Corey insistió que fuera él quien le dijera que sucedía. Dash permaneció apoyado en las muletas sin poder hacer contacto visual con el sargento. Podía sentir el aire caliente descender de la nariz del hombre hasta pegarle en la nuca, pues se había agachado hasta encontrarse a su nivel. Se rio y asintió, dándose cuenta de que no tendría el valor de decírselo, y se giró hacia Henry.
—Señor, el prisionero 537 ha sido el culpable de hacerle ese corte ayer en la noche. —El sargento le pidió que se extendiera con la información—. La bolsa que le encontraron a Dash en la gaveta forma parte de la extorsión que le obligó a hacer para pagar sus drogas. Ya es con esta sería la tercera vez que atenta contra la vida de otro, por eso espero no verlo de nuevo.
—Ya oyeron, llévenselo lejos de aquí —les ordenó a los oficiales—. ¿Alguien más tiene algún otro asunto importante qué decirme? —El grupo respondió al unísono lo que él quería escuchar—. De acuerdo, ya saben qué hacer: diríjanse a la plaza para el conteo. El ejercicio les hará entrar en calor.
—¿Qué hora es? —preguntó Dash. Corey le dijo que ya eran las cinco y media—. Debo tomar mis medicamentos.
—Bien, ve a recogerlos.
Salió de la cabaña caminando detrás de él, pensando qué clase de tarea le asignaría.
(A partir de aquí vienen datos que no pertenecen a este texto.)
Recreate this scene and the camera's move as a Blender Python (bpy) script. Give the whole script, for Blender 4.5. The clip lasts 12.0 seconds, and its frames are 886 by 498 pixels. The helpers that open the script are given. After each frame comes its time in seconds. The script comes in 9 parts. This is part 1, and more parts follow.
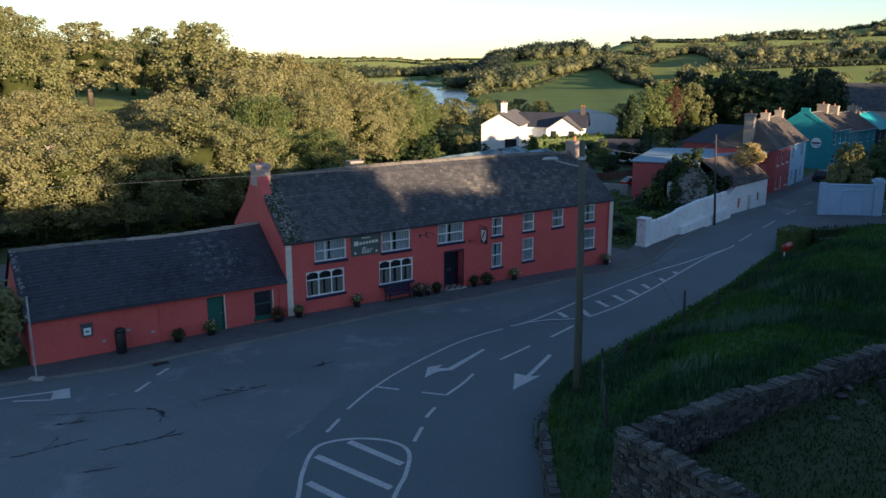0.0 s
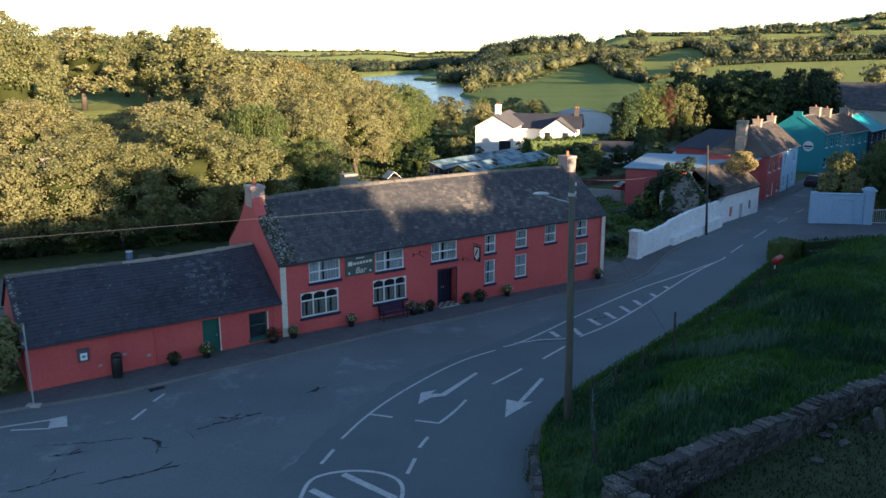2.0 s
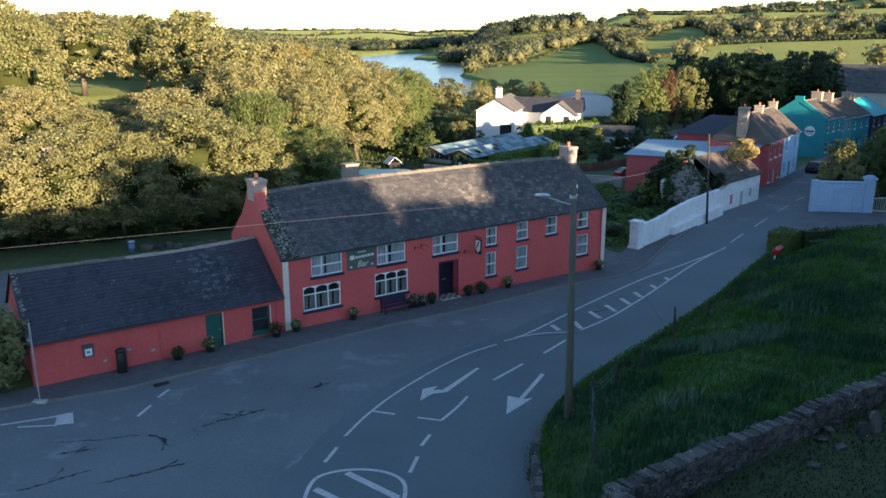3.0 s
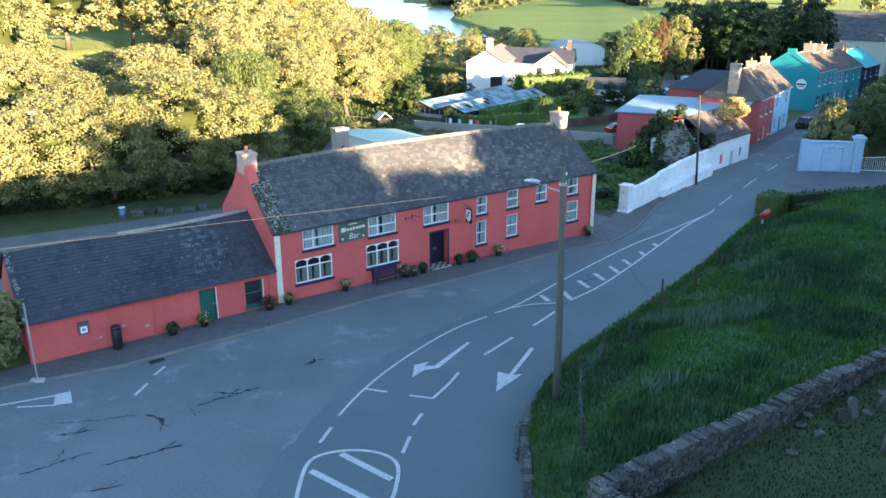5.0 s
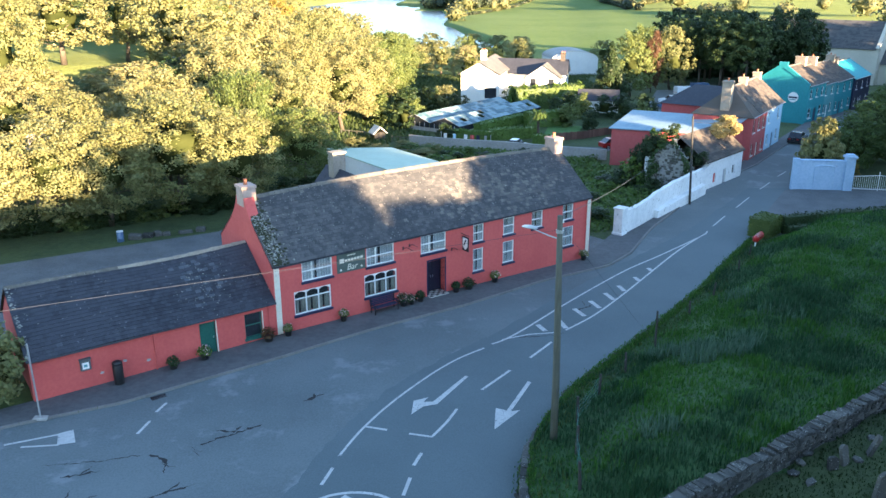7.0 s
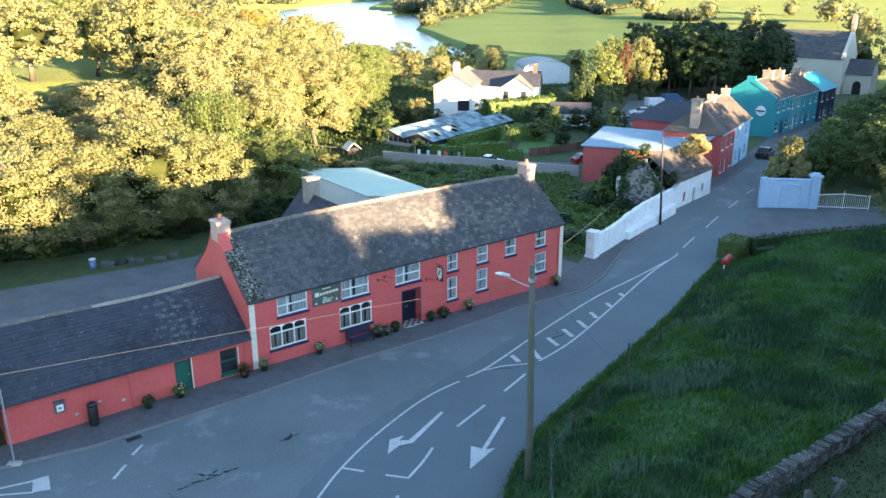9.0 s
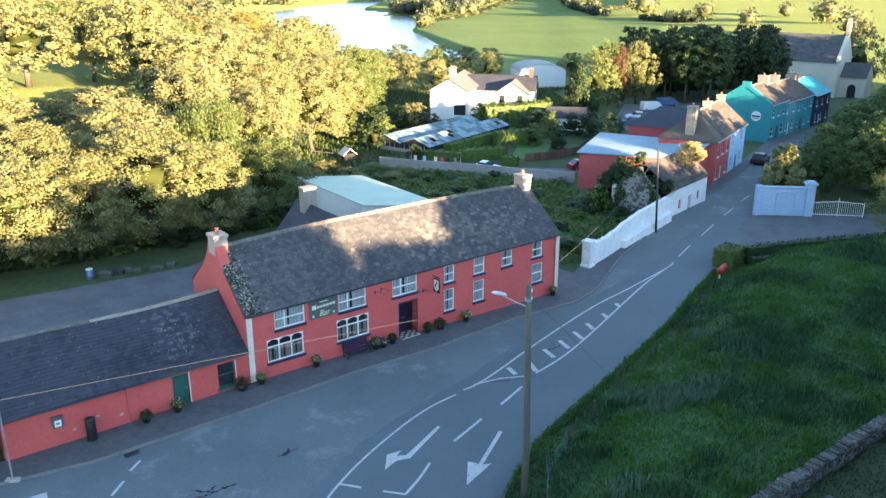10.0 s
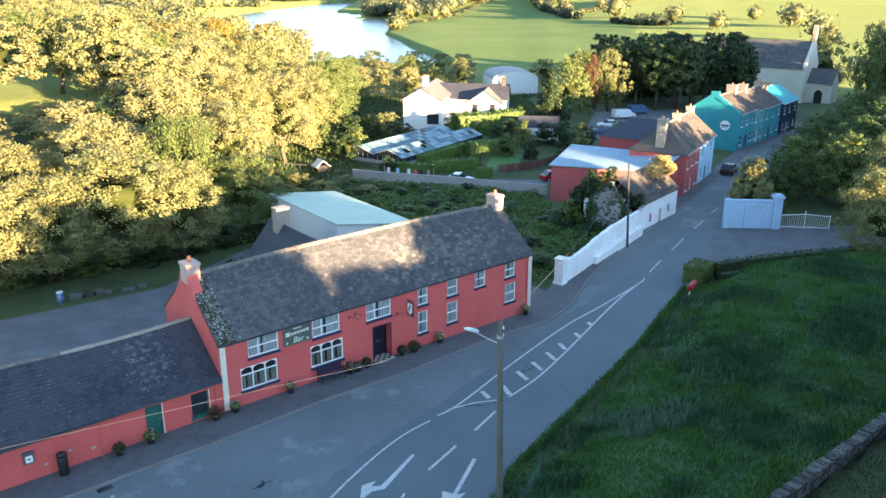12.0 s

Dash se extrañó de que el señor Contreras no lo hubiese ido a buscar todavía; lo más probable era que le hubiesen permitido ordenar el pastel afuera.
Corey le hizo el favor de trasladar una silla de ruedas para que se sentara sin que se lo dijera, y la puso frente a todos los reclusos. Ellos se encontraban de pie, ubicados uno detrás del otro en distintas hileras, con un instructor de ejercicio de frente. Los reclusos iban respondiendo según el número que él pronunciara en el micrófono; a veces le temblaba la voz y se le resbalaba la lista porque le sudaban las manos. El grupo salió trotando por diferentes direcciones del campo, siguiendo los silbatos de cada instructor; no volverían hasta el desayuno.
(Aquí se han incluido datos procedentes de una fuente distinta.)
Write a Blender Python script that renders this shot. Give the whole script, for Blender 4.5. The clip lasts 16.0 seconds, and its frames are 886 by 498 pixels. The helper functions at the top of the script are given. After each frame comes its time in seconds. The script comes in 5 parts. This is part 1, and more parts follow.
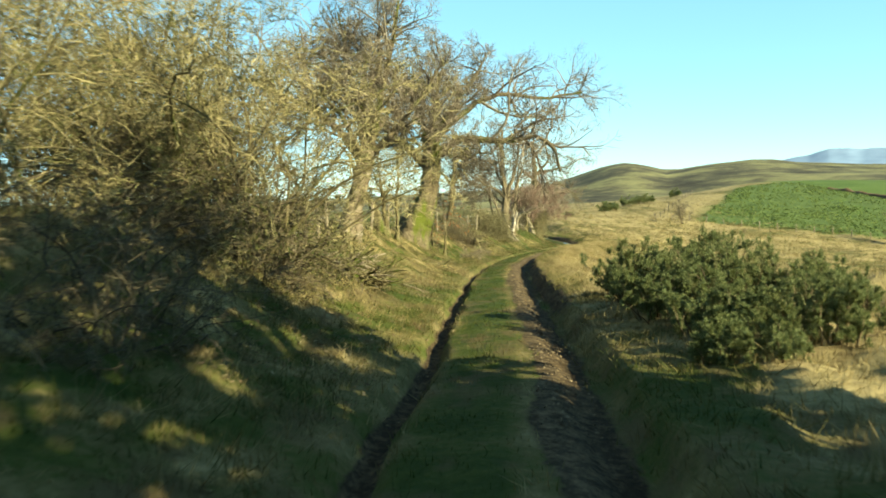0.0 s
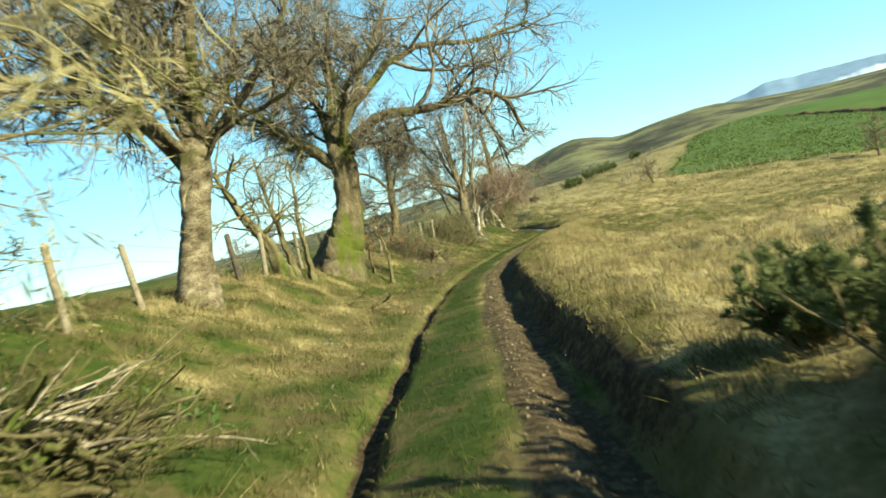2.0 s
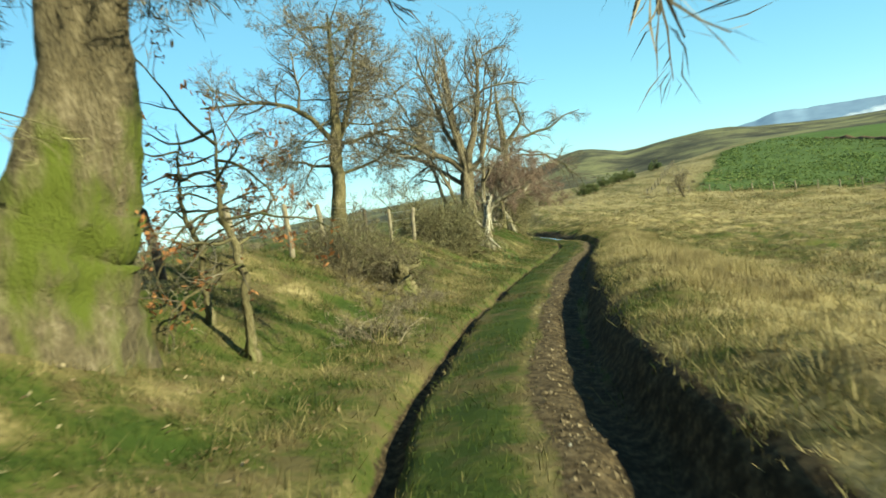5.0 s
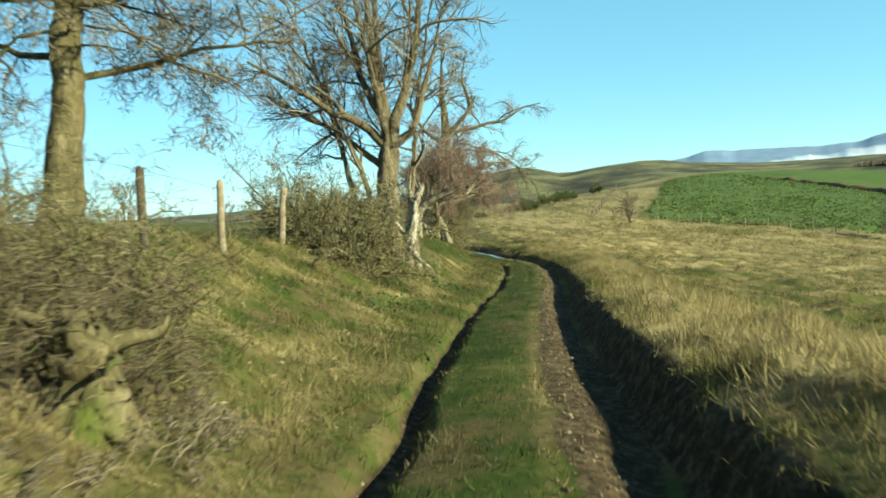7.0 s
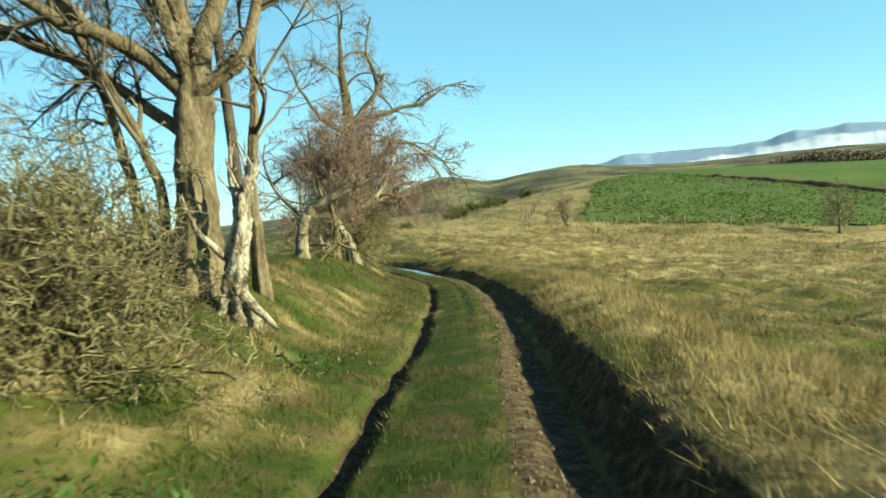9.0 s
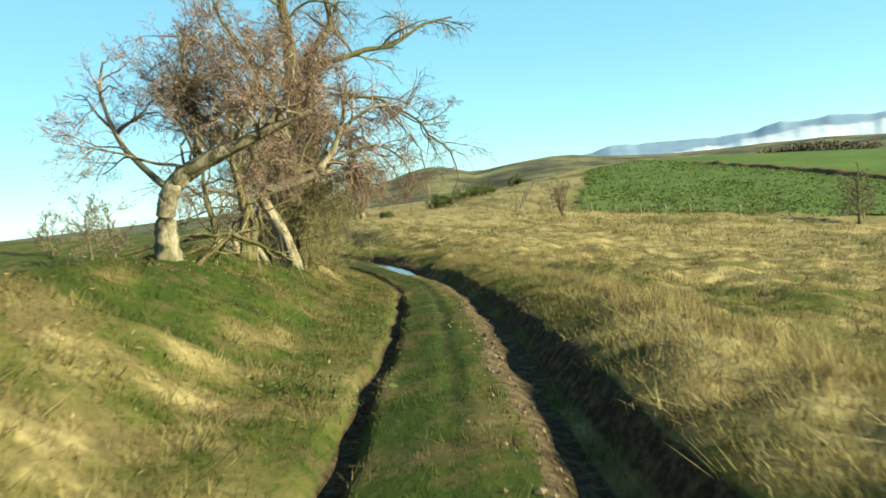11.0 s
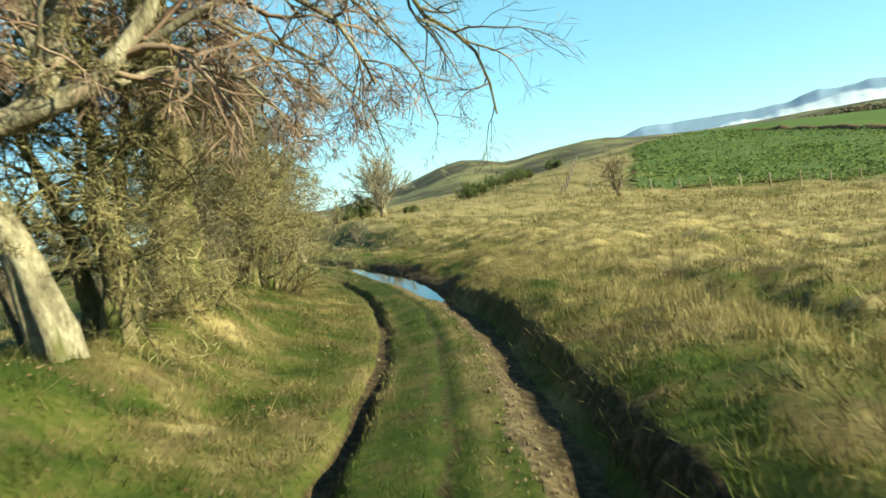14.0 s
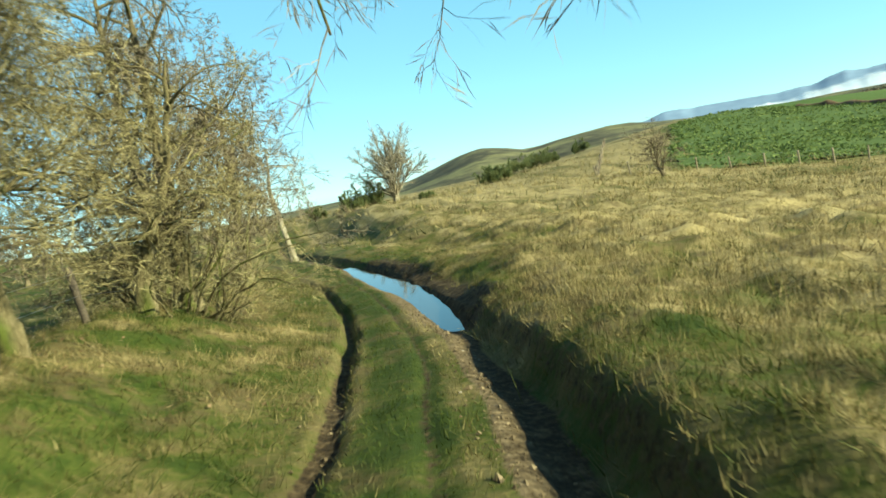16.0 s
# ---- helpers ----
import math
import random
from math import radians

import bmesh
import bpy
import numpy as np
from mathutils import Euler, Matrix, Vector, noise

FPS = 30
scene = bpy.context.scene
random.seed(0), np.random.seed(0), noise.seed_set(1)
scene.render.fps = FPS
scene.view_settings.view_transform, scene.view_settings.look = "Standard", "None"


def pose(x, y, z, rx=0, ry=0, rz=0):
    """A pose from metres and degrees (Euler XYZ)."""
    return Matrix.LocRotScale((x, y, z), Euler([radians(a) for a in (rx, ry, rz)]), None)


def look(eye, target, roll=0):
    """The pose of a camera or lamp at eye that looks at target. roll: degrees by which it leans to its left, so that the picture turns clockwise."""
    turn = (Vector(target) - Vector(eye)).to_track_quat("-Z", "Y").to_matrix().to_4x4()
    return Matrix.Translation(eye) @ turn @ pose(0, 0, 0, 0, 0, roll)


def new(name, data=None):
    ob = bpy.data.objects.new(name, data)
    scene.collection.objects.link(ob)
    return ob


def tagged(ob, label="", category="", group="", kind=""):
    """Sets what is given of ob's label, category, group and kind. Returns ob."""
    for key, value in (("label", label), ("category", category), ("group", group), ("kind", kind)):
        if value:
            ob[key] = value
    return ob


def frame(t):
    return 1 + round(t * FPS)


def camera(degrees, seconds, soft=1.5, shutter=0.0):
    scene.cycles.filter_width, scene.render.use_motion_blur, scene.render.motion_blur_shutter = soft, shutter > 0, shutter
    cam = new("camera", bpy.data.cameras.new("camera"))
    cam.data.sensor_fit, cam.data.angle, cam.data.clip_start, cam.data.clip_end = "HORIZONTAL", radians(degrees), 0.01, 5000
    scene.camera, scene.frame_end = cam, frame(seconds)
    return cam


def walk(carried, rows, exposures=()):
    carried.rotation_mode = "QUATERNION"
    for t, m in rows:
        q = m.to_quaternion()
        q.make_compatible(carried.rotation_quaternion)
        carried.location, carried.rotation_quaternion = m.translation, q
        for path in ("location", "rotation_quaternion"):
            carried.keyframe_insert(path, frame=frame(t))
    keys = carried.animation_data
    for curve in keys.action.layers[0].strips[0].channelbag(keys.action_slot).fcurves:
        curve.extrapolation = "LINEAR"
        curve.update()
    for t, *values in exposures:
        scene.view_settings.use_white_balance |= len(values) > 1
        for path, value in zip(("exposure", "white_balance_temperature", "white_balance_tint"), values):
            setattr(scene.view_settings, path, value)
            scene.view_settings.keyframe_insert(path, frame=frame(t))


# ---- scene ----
cam = camera(61.7, 16.0, 1.7, 0.3)
METRES, EYE, TILT, LEAN, TURN = 80.0, 1.62, -5.0, 3.0, 0.0
ROWS = [
    (0.0, 0.0, 0.0, 0.0, -0.0, 0.0, 0.0),
    (0.5, 0.0033, 0.0294, -0.0004, -1.05, 0.0, 4.6),
    (1.0, 0.0077, 0.061, -0.0, -1.69, -0.43, 10.74),
    (1.5, 0.011, 0.0921, 0.001, -1.94, -0.21, 12.1),
    (2.0, 0.0131, 0.1267, 0.0023, -2.11, 0.62, 12.84),
    (2.5, 0.0149, 0.1592, 0.0026, -1.81, 1.3, 13.29),
    (3.0, 0.017, 0.1953, 0.0037, -1.78, 0.93, 11.47),
    (3.5, 0.0189, 0.2296, 0.0046, -1.99, 0.65, 10.66),
    (4.0, 0.0215, 0.2678, 0.0063, -2.23, 0.57, 9.4),
    (6.5, 0.0385, 0.444, 0.01, -5.67, 0.5, 4.3),
    (7.0, 0.0441, 0.477, 0.0117, -7.96, 0.57, 2.25),
    (7.5, 0.0516, 0.5055, 0.0129, -10.78, 1.03, 3.21),
    (8.0, 0.0597, 0.5361, 0.0143, -12.66, 1.28, 4.96),
    (8.5, 0.066, 0.5643, 0.0151, -13.25, 1.41, 5.26),
    (9.0, 0.0733, 0.5947, 0.0158, -13.34, 1.12, 5.09),
    (9.5, 0.08, 0.6214, 0.0163, -13.97, 0.67, 3.99),
    (12.0, 0.1215, 0.7647, 0.02, -13.7, 0.14, 6.52),
    (12.5, 0.1291, 0.7919, 0.0204, -12.75, 0.26, 7.38),
    (13.0, 0.1362, 0.8219, 0.0211, -12.19, 0.41, 7.56),
    (13.5, 0.143, 0.8483, 0.022, -11.9, 0.16, 7.83),
    (14.0, 0.15, 0.8761, 0.0228, -11.56, 0.23, 8.71),
    (14.5, 0.1549, 0.9015, 0.0234, -11.24, 0.72, 7.91),
    (15.0, 0.161, 0.9278, 0.0238, -10.76, 0.39, 8.19),
    (15.5, 0.1665, 0.9527, 0.0241, -10.19, 0.21, 8.66),
    (16.0, 0.1727, 0.981, 0.0243, -9.94, -0.35, 9.37),
]
walk(cam, [(t, pose(0, 0, EYE, TILT, LEAN, TURN) @ pose(METRES * x, METRES * y, METRES * z, 90 + pitch, roll, yaw)) for t, x, y, z, yaw, pitch, roll in ROWS],
     exposures=((0.0, 1.52, 7700, -12), (0.5, 1.58, 7700, -12), (1.0, 1.72, 7650, -13), (1.6, 1.62, 7200, -15), (2.2, 1.24, 7000, -16), (4.0, 1.14, 6800, -18), (6.5, 1.13, 6800, -18), (9.0, 1.16, 7050, -16), (12.0, 1.33, 7400, -14), (16.0, 1.3, 7000, -18)))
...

Cuando Dash se giró para preguntarle la hora a Corey, vio al señor Contreras caminando hacia ellos con su delantal de cocina y un gorro en el pelo. Ese era su boleto de escape para poder obtener más tiquetes. Extendió las manos con una sonrisa, como si Corey le fuese a dar dulces. El hombre prensó con sus labios el cigarrillo, frunció los labios y murmuró algo incomprensible. Después de unos segundos de confusión, reaccionó: se sacudió los bolsillos y le dio los respectivos tiquetes por el favor. Dash los fue contando en la palma de su mano con apremio, como si fuese a salir corriendo a la próxima atracción de algún parque temático. Alzó la cabeza para preguntarle a Corey qué le alcanzaba con la cantidad que llevaba acumulada desde ayer.
—Con esa cantidad ya puedes ir al mercado, a comprarte una cobija y un kit de higiene, que incluye un cepillo de dientes, hilo dental y pasta. ¿Acaso eso no te parece suficiente con lo poco que llevas aquí?
—Pero ¿cuándo podré empezar a ganar los tiquetes dorados?
—Dentro de un mes. Primero necesitas ganarte nuestra confianza, no al revés ¿Cómo vamos a premiarlos así de rápido sin conocerlos?
—Buenos días. Lamento interrumpir la conversación. —Don Ramiro se entrometió, y le puso una mano en el hombro al sargento. Corey se giró para estrecharle la mano al señor.
—No hay problema; de todas formas, la conversación no era tan importante ¿Qué te trae por aquí tan temprano?
—He venido a pedirle permiso para llevarme al prisionero 826 a la cocina. Hoy mi nieta está de cumpleaños; quiero hacerle algo especial para compartir con los otros niños y el resto de mi familia. —Corey asintió; tenía la mirada enfocada en sus lustrosas botas de cuero que se humedecían con el rocío del césped—. Él se ofreció a ayudarme con el pastel, nos pusimos de acuerdo en que vendría a buscarlo.
—Sí, puedes llevártelo. Pasaré a buscarlo antes de las 8 para irnos a la biblioteca, que también le toca ser el cuentacuentos.